Contrariando esta hipótese, o desenvolvimento da trama converge na ideia de que Ratzinger é uma figura muito mais profunda e intrincada do que subsumido. Assim atingimos o segundo estágio do filme, que lança luz sobre a vida íntima do único papa a renunciar em 600 anos.
Ratzinger encarna o último representante do idealismo alemão - um homem que conhece a realidade a partir da leitura e trata de música a partir da técnica, mas que ao mesmo tempo reconhece a insuficiência de sua relação com a vida tão profundamente, que se dispõe a renunciar a tudo o que sempre quis.
Há uma grandeza de caráter que se mostra pelo que se nega, enquanto o personagem interpretado por Hopkins ecoa "A morte de Empedocles" (Hölderlin, 1797-1800), poema dramático sobre o estadista e filósofo grego que aspira ser mais do que um simples mortal e, por isso, lança-se nas crateras do Monte Etna - um homem que precisa morrer para que um novo período floresça. O efeito é de grande envergadura, levando a audiência a simpatizar com ele, a despeito de qualquer divergência de ideias.

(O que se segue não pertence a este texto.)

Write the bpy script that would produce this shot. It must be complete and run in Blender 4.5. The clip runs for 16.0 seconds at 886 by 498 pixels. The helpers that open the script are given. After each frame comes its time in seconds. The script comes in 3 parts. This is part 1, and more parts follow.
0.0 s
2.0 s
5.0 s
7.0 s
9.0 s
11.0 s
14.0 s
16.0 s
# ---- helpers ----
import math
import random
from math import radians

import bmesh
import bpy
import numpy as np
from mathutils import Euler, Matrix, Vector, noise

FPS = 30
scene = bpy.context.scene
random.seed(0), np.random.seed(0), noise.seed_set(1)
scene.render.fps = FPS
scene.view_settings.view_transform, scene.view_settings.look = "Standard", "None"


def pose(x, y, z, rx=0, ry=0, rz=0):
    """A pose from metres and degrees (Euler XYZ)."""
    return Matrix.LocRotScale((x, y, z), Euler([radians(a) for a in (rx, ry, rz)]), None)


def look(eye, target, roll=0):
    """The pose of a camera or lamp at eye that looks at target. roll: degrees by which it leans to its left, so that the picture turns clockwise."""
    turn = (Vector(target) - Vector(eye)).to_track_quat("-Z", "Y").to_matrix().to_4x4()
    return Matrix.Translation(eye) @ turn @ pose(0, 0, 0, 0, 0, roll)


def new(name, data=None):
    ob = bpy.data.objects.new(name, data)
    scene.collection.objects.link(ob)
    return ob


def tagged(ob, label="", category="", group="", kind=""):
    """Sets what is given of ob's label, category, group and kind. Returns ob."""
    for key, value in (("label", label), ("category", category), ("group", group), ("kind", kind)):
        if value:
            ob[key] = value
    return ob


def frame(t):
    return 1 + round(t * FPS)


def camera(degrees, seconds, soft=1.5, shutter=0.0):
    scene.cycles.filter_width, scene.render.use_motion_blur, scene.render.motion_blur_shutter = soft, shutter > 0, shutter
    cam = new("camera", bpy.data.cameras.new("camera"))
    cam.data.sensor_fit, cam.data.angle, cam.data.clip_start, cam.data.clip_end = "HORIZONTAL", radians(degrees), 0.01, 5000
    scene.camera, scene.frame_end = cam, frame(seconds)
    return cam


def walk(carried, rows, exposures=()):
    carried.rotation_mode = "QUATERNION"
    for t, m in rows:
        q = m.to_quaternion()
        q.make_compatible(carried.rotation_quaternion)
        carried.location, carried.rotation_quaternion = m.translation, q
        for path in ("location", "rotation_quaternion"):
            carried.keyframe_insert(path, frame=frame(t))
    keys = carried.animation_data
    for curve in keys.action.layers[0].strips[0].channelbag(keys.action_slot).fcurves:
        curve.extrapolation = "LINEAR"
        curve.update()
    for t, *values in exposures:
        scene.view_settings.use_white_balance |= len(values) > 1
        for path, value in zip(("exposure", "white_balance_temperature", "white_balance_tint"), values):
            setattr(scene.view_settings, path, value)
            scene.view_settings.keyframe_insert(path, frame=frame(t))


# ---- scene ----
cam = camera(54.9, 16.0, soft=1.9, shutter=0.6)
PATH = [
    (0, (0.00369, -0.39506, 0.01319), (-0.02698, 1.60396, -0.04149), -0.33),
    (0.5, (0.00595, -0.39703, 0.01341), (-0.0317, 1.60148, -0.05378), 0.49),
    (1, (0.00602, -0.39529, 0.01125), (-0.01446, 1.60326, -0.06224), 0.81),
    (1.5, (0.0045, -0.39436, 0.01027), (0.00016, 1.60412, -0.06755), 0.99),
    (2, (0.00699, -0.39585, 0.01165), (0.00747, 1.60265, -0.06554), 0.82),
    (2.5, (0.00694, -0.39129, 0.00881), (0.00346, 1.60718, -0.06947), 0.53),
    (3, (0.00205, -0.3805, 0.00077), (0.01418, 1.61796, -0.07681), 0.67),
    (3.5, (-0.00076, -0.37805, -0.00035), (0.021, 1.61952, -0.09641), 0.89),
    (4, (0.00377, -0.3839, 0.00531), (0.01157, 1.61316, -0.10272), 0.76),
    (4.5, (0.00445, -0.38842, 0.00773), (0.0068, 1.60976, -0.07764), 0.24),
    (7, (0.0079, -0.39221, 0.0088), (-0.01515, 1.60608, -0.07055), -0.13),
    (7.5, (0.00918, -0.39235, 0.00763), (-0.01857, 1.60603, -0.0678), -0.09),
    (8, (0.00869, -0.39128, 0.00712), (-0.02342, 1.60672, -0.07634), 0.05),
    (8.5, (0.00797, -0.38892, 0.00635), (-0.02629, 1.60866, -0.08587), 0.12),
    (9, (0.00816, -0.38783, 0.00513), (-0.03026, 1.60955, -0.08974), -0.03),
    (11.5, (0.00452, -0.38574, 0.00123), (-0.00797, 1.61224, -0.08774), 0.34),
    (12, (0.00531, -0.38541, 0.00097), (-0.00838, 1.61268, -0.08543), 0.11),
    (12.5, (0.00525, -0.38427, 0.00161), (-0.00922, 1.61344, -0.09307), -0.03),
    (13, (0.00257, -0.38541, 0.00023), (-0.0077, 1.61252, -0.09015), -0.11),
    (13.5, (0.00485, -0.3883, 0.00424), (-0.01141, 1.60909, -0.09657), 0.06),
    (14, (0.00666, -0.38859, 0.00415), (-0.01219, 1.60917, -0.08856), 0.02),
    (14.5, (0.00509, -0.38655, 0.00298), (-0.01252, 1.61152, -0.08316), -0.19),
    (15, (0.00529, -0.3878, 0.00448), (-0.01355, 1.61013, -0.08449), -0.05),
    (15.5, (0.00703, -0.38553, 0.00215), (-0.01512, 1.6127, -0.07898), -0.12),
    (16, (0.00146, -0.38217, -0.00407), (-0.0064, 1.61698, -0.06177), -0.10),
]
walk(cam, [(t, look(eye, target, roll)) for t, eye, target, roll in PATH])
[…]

Sentir pena de Ratzinger reforça a hipótese latente de que Bergoglio é o antídoto perfeito ao seu caráter intrincado, com o qual não queremos nos envolver, uma vez que inspirados (este recurso se chama "priming") pelo prazer hedônico - de belas tintas sul-americanas - do entretenimento esbanjado ao longo do primeiro estágio do filme.
O cardeal argentino gosta de futebol, que doce; por vezes não consegue escutar a voz de Deus, que sincero; ele dança tango "com alguém", que amor de pessoa. Em sua humanidade irredutível, Bergoglio é o contraponto adorável à solidão misteriosa que consome Ratzinger, para quem o público indica - como um coro ancestral - "descanse em paz".
Não tão cedo. Bergoglio carrega uma realidade interior muito mais sombria do que aparenta. Ele foi parcialmente conivente com a ditadura argentina e se sente responsável pelas torturas horríveis e assassinatos perpetrados contra seus colegas jesuítas, que não soube proteger. Bem-vinda ao terceiro estágio, o qual descortina um drama psicológico de rara sofisticação, sobre aquilo que é preciso para uma pessoa de fato se perdoar.
Enquanto a sociedade civil argentina contabilizava os impactos da ditadura, Bergoglio teve que se retirar de Buenos Aires, exilando-se na Congregação Jesuítica de Córdoba, onde por dois anos habitou um quarto que mais parecia uma solitária, proibido de dar sermões e mesmo de fazer ligações telefônicas sem autorização.
Ele pagou por seus erros de maneira prática e adquiriu hábitos simples, que anos depois o tornaram icônico. Ainda assim, nunca conseguiu se reunificar internamente.
Está bem estabelecido que podemos escrutinizar nossas fraquezas profundas e, do seu confronto, extrair alívio e redenção - isto funciona posto que internamente dirigido.
A questão toda é que Bergoglio não tomou este caminho. Para ele, a terapia teve formato de punição, a qual não serve de motor para os processos de reintegração existencial, mesmo quando produz mudanças comportamentais que apontam nesta direção e se tornam definitivas.
Bergoglio, enfim, endossou seu exílio como uma oportunidade de se tornar uma pessoa mais dedicada aos sofrimentos do sujeito comum - o que provavelmente foi motivado por sua disposição e repertório para dar formato à culpa - porém, isto não foi suficiente para que atingisse o estágio de expurgá-la, uma vez que sua estadia em Córdoba traduzia a dissonância que se estabeleceu em relação àqueles que o viam como o perpetrador de uma grave falha moral - a qual se entronizou, como se vestida em tecido impuro, entre ele e o papado.
Enquanto nos preparávamos para jogar a toalha em prol desta insuficiência, eis que a cura psíquica de Bergoglio entra em cena por meio de um ato humildade de Ratzinger, que pede para se confessar com o colega. Ao ter que oferecer o Sacramento do Perdão ao Papa, ele se vê impedido de negá-lo a si mesmo.
E assim é que o atormentado cardeal sul-americano encontra um caminho para liderar uma religião baseada em pecado, confissão e perdão. Ficção? Talvez, mas sublime.